▶ [Required work] Pull every line of the entries that has the word "scene".

▶ [Given data]
* * *

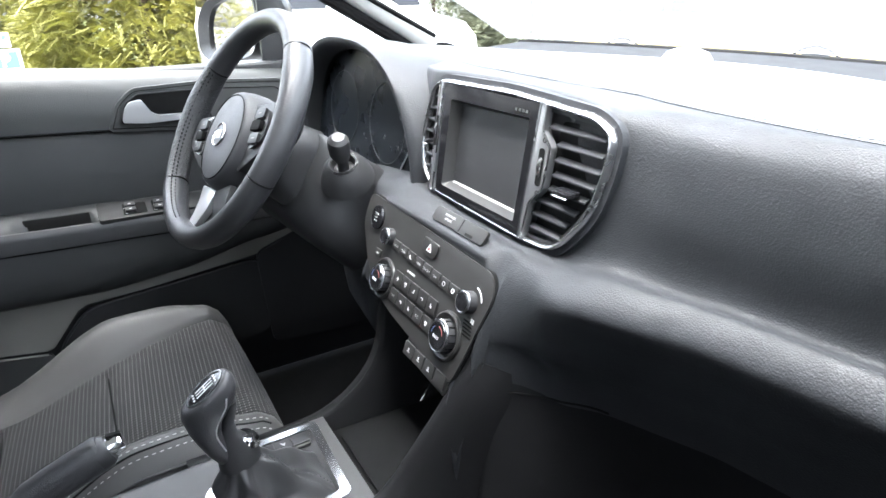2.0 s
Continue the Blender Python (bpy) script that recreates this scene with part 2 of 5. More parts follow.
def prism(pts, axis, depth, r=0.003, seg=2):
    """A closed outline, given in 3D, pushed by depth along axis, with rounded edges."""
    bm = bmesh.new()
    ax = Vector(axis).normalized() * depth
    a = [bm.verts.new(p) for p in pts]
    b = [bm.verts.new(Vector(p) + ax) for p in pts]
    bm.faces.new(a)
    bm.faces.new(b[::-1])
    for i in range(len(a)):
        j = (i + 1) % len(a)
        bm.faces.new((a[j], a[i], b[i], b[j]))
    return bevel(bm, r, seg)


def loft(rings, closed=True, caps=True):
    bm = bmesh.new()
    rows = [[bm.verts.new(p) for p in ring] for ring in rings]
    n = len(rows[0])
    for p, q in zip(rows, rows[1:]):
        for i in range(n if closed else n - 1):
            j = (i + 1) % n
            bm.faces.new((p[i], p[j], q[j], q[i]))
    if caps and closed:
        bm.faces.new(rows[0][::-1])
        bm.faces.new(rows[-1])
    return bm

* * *

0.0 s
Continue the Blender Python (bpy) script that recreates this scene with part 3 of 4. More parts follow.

* * *

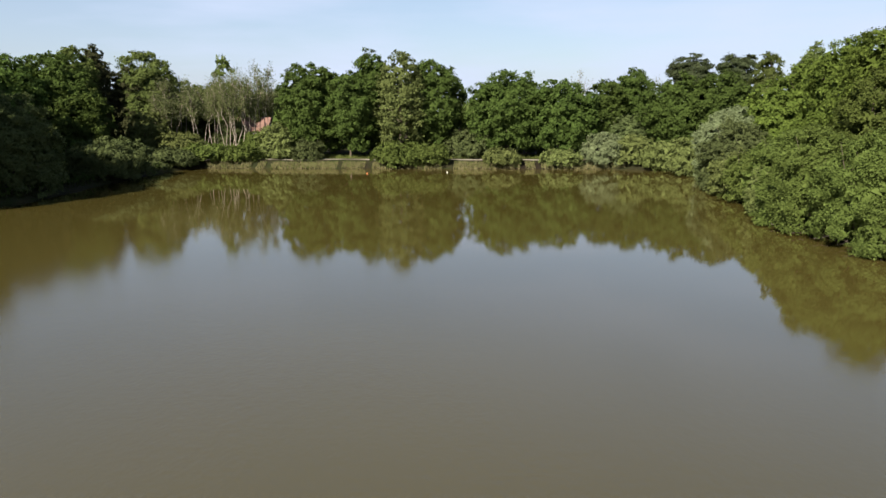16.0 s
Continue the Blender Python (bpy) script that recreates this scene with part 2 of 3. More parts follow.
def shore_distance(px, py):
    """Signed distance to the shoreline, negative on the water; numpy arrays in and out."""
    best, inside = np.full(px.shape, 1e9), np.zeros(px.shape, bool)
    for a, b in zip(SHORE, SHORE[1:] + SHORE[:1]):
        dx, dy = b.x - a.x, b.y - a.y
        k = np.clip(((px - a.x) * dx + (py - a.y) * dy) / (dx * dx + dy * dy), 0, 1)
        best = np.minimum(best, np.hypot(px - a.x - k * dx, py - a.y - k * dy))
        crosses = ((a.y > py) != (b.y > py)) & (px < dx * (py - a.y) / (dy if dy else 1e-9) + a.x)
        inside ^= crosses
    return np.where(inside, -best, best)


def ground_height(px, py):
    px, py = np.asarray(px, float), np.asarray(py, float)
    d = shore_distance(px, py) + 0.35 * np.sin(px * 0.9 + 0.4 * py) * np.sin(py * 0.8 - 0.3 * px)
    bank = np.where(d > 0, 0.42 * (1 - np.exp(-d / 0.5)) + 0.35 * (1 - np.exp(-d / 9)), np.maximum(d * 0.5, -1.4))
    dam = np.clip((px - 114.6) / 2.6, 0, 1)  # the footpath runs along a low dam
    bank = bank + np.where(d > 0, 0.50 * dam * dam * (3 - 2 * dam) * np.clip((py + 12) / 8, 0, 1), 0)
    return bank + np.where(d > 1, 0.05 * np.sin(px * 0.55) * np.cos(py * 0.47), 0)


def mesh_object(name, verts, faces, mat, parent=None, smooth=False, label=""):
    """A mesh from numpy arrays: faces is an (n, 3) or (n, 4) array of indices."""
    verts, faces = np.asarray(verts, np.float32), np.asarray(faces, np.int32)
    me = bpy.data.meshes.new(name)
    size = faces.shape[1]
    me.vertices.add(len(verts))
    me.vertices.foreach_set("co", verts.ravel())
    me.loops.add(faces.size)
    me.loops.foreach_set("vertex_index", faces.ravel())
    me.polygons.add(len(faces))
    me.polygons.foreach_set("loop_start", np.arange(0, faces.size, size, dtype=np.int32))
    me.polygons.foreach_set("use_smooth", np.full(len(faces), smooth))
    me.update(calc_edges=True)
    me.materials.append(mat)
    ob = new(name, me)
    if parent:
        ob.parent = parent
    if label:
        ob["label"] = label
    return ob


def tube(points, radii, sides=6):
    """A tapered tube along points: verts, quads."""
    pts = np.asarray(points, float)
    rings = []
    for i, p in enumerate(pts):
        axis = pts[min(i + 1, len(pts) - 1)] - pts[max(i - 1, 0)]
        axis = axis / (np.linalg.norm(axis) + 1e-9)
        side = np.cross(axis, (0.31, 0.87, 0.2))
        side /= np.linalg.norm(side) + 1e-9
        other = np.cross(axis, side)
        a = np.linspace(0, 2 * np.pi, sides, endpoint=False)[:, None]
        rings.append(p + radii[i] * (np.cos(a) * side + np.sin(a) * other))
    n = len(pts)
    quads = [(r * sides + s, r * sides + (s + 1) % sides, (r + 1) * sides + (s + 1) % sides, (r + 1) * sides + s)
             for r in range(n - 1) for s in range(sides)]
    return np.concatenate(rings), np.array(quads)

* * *

▶ [Result of the task]
Continue the Blender Python (bpy) script that recreates this scene with part 2 of 5. More parts follow.
Continue the Blender Python (bpy) script that recreates this scene with part 3 of 4. More parts follow.
Continue the Blender Python (bpy) script that recreates this scene with part 2 of 3. More parts follow.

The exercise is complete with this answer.